Accommodating Growth in Latin American and Caribbean Cities

What if the way your city grows today determines whether future residents ever get access to a park, a tree, or a breath of fresh air? That’s not a rhetorical question — it’s the urgent reality documented in Accommodating Growth in Latin American and Caribbean Cities, a groundbreaking new report jointly produced by the Inter-American Development Bank, New York University, and the Korea Research Institute for Human Settlements.

“Urban expansion is mostly unavoidable — but if it is well planned, it can provide an opportunity to reduce inequality and foster a sustainable transformation of territories.”

Across 70 cities — from São Paulo to Mérida, from Bogotá to Port-au-Prince — researchers mapped four decades of urban growth to reveal a striking finding: average population density across the region dropped from 75 to just 59 people per hectare between 1990 and 2020. Cities are spreading out faster than they’re filling in. And in that sprawl, green spaces, public parks, and open areas are among the first casualties.

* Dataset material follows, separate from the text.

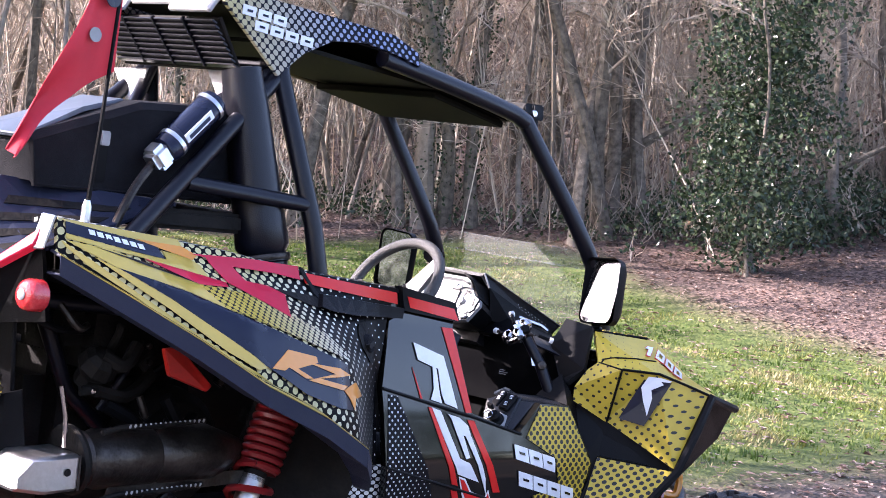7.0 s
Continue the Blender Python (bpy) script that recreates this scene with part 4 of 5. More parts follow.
for k in range(9):
    t = (k + 0.5) / 9
    part("grille_slat", box((0.392 + 0.092 * t, 0, 1.895 - 0.118 * t), (0.018, 0.51, 0.005), 0.001, (0, 25, 0)), M_TUBE, car)
for y in (-0.13, 0.0, 0.13):
    part("grille_post", box((0.434, y, 1.838), (0.012, 0.010, 0.15), 0.002, (0, -38, 0)), M_TUBE, car)
for q in ([(0.62, 0.056, 1.778), (0.62, -0.132, 1.793), (0.62, -0.172, 1.648), (0.62, -0.069, 1.628)], [(0.62, 0.480, 1.757), (0.62, 0.320, 1.765), (0.62, 0.350, 1.675), (0.62, 0.400, 1.665)]):
    part("brace_gusset", slab(q, 0.006, 0.001), M_PLATE, car, "bare pale gusset plate")
light_bar = part("light_bar", box((1.645, 0, 1.790), (0.055, 0.50, 0.060), 0.008), M_BLACK, car, "slim black LED light bar", True)
for y in (-0.262, 0.262):
    part("bar_bracket", box((1.625, y, 1.775), (0.07, 0.012, 0.075), 0.004), M_BLACK, light_bar)
    part("bracket_bolt", lathe([(0.0, 0.018), (0.010, 0.016), (0.012, 0.0)], (1.63, y, 1.79), (0, 1 if y > 0 else -1, 0), 10), M_CHROME, light_bar)
    part("end_cap", box((1.650, y * 1.03, 1.795), (0.050, 0.010, 0.048), 0.010), M_BLACK, light_bar)
for k in range(12):
    part("light_lens", box((1.674, -0.215 + k * 0.039, 1.790), (0.006, 0.032, 0.045), 0.006), M_STEEL, light_bar)

# rear body: louvred cover, tail lamps, bumper
part("rear_cover", patch([(-0.085, -0.13, 1.446), (-0.085, 0.13, 1.446), (0.32, -0.27, 1.425), (0.32, 0.27, 1.425)], [(0, 2, 3, 1)], 0.01), M_COVER, car)


def on_cover(u, v, lift=0.0):
    """A place on the cover's side: u forwards from the louvres, v down."""
    a = Vector((-0.088, -0.130, 1.446)).lerp(Vector((-0.225, -0.205, 1.225)), v)
    c = Vector((0.32, -0.270, 1.425)).lerp(Vector((-0.10, -0.375, 1.305)), v)
    return a.lerp(c, u) + Vector((-0.4, -0.85, 0.3)) * lift


both("cover_side", lambda: loft([[on_cover(u, v) for u in (0, 0.25, 0.5, 0.75, 1)] for v in (0, 0.25, 0.5, 0.75, 1)], 0.008), M_COVER)
for k in range(4):
    # Open slots drawn as dark strips, their shade put into the colour.
    both("cover_slot", lambda: loft([[on_cover(u, v + 0.02 * k, 0.004) for u in (0.10, 0.35, 0.6, 0.86)] for v in (0.20 + 0.17 * k, 0.29 + 0.17 * k)], 0.003), M_DEEP)
part("louvre_back", slab([(-0.075, -0.11, 1.436), (-0.205, -0.18, 1.222), (-0.205, 0.18, 1.222), (-0.075, 0.11, 1.436)], 0.01, 0), M_DEEP, car)
def on_louvre(t, s, lift=0.0):
    """A place on the sloping rear cover: t down it, s across it."""
    return (-0.093 - 0.132 * t - 0.85 * lift, s * (0.112 + 0.078 * t), 1.446 - 0.221 * t + 0.52 * lift)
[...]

The report challenges one of urban planning’s most cherished myths: that density is always the answer. Instead, it makes the case that strategic expansion — planned in advance, with arterial roads secured, public open spaces designated, and communities engaged — can be just as sustainable as densification. The difference between a future city with thriving green corridors and one buried under poorly serviced informal settlements? Whether planners act now.

70

cities mapped across LAC over 4 decades

3.3 m²

public open space per capita in Valledupar — far below the recommended 10–15 m²

12

action guidelines for managing urban expansion equitably

For park professionals and urban green space advocates, this report is essential reading. It shows how cities like Valledupar (Colombia) scrambled to secure land for public parks only after unplanned growth had already made it nearly impossible — and how cities like Toronto designed hierarchies of open space that gave every resident meaningful access to nature. The contrast is stark, and the lessons are urgent.

The full publication also includes an Atlas of 68 cities, three detailed case studies (Campo Grande, Mérida, and San Salvador), and a strategies section covering transit-oriented development, climate urbanism, and participatory data tools. It’s a rich resource for anyone working to ensure that growing cities also become greener, more equitable ones.